» **Data**:
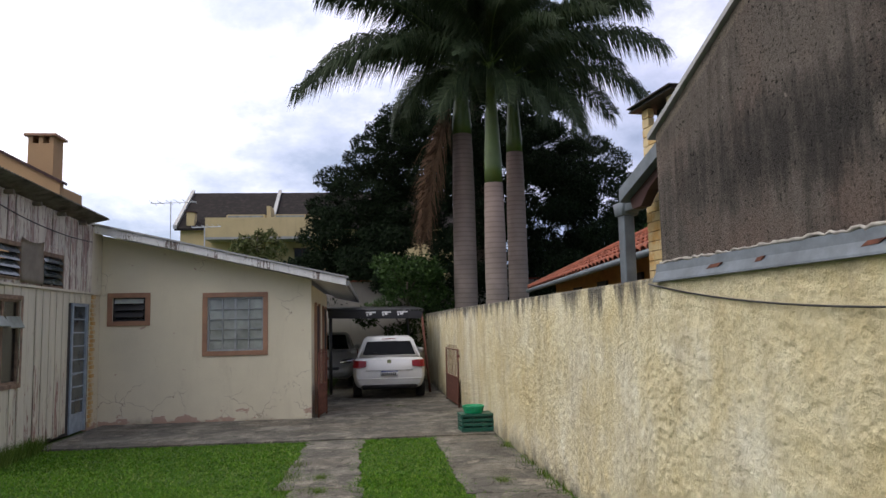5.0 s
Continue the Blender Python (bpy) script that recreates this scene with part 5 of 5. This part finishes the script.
# lumpy mortar along the flashing
bm = bmesh.new()
rng = random.Random(12)
pts = [(-0.02 + GLEN * i / 120, -0.006 + rng.uniform(-0.004, 0.004), 1.988 + rng.uniform(-0.006, 0.012)) for i in range(121)]
tube(bm, pts, [rng.uniform(0.005, 0.013) for _ in pts], 6)
part("mortar_fillet", bm, simple("pale_mortar", (0.36, 0.34, 0.31), 0.95, 0, 0.25, 15, 0.4), east)
part("roof_east", prism([(0.06, 2.80), (PEAK, 3.83), (GLEN - 0.02, 2.99), (GLEN - 0.02, 2.9), (PEAK, 3.7), (0.06, 2.7)], 1, 0.245, 7.0), TERRACOTTA, east)
# Ochre darkened here: the shade under the porch roof is in the colour
part("inner_wall", box((GLEN - 0.3, 0.185, 0.0), (GLEN - 0.02, 1.29, 2.9)), simple("shaded_porch_ochre", (0.33, 0.18, 0.06), 0.85), east, "ochre rendered wall in the porch")
# porch to the right of the gable
part("porch_edge", prism([(GLEN + 0.003, 2.975), (GLEN + 1.9, 2.15), (GLEN + 1.9, 2.19), (GLEN + 0.003, 3.012)], 1, 0.0, 0.14), PALE_METAL, east, "pale metal porch edge")
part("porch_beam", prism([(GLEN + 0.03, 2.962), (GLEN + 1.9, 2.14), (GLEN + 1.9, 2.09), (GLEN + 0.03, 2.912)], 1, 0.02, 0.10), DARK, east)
part("porch_barge", prism([(GLEN + 0.0, 2.91), (GLEN + 1.9, 2.085), (GLEN + 1.9, 1.94), (GLEN + 0.9, 2.34), (GLEN + 0.5, 2.60), (GLEN + 0.34, 2.66), (GLEN + 0.24, 2.73), (GLEN + 0.14, 2.79), (GLEN + 0.0, 2.81)], 1, 0.03, 0.09), MAROON, east, "scalloped maroon barge board")
# Porch roof and back are near-black: the porch's shade put into their colour
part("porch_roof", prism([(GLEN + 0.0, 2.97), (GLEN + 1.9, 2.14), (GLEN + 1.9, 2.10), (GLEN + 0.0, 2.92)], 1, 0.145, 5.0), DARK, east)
# Unseen wall added to keep sky light out of the porch
part("porch_sky_blocker", box((GLEN + 1.9, 0.03, 0.0), (GLEN + 2.0, 1.29, 2.08)), OCHRE, east)
part("porch_shade_back", box((GLEN - 0.01, 1.30, 0.0), (GLEN + 3.0, 1.4, 2.6)), DARK, east)
part("brace", bar([(GLEN + 0.03, 0.62, 1.6), (GLEN + 0.03, 0.62, 2.72)], 0.03, 6), simple("shaded_ochre_paint", (0.36, 0.19, 0.05), 0.85), east)
for i in range(6):
    p = part("roof_tile", TILE, TERRACOTTA, east)
    p.matrix_basis = pose(GLEN + 0.50 + i * 0.16, 1.45, 3.36, 8, 0, 0) @ Matrix.Scale(0.8, 4)
part("tile_bed", box((GLEN + 0.4, 1.5, 2.6), (GLEN + 2.0, 2.4, 3.37)), DARK, east)
part("attic_wall", box((-0.85, 1.5, 2.0), (-0.2, 3.0, 3.80)), OCHRE, east)
part("attic_coping", box((-0.90, 1.46, 3.802), (-0.15, 3.04, 3.83)), PALE_METAL, east)


hip = thing("tiled_house", "low ochre house with mossy terracotta hip roof", "house")
A, B = Vector((3.72, 6.0, 2.45)), Vector((4.35, 16.6, 2.45))
ed = (B - A).normalized()
en = Vector((ed.y, -ed.x, 0))
rise = 0.46
part("wall", prism([(A.x + 0.5, A.y), (B.x + 0.5, B.y - 0.6), (B.x + 0.7, B.y - 0.6), (A.x + 0.7, A.y)], 2, 0, 2.5), simple("deep_ochre_paint", (0.36, 0.19, 0.05), 0.85), hip)
part("end_wall", prism([(B.x + 0.7, B.y - 0.8), (B.x + 4.0, B.y - 1.0), (B.x + 4.0, B.y - 0.8), (B.x + 0.7, B.y - 0.6)], 2, 0, 2.5), OCHRE, hip)
bm = bmesh.new()
Cc, Dd = B + en * 3.2 - ed * 2.9 + Vector((0, 0, 3.2 * rise)), A + en * 3.2 + Vector((0, 0, 3.2 * rise))
quad = [A, B, Cc, Dd]
top = [bm.verts.new(p - Vector((0, 0, 0.03))) for p in quad]
bot = [bm.verts.new(p - Vector((0, 0, 0.09))) for p in quad]
bm.faces.new(top)
bm.faces.new(bot[::-1])
for k in range(4):
    bm.faces.new((top[k], bot[k], bot[(k + 1) % 4], top[(k + 1) % 4]))
part("roof_bed", bm, TERRACOTTA, hip)
part("gutter", bar([A - en * 0.05 - Vector((0, 0, 0.06)), B - en * 0.05 - Vector((0, 0, 0.06))], 0.045, 6), GREY_METAL, hip)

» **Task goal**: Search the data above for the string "with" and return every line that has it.

» **Completed exercise**:
Continue the Blender Python (bpy) script that recreates this scene with part 5 of 5. This part finishes the script.
hip = thing("tiled_house", "low ochre house with mossy terracotta hip roof", "house")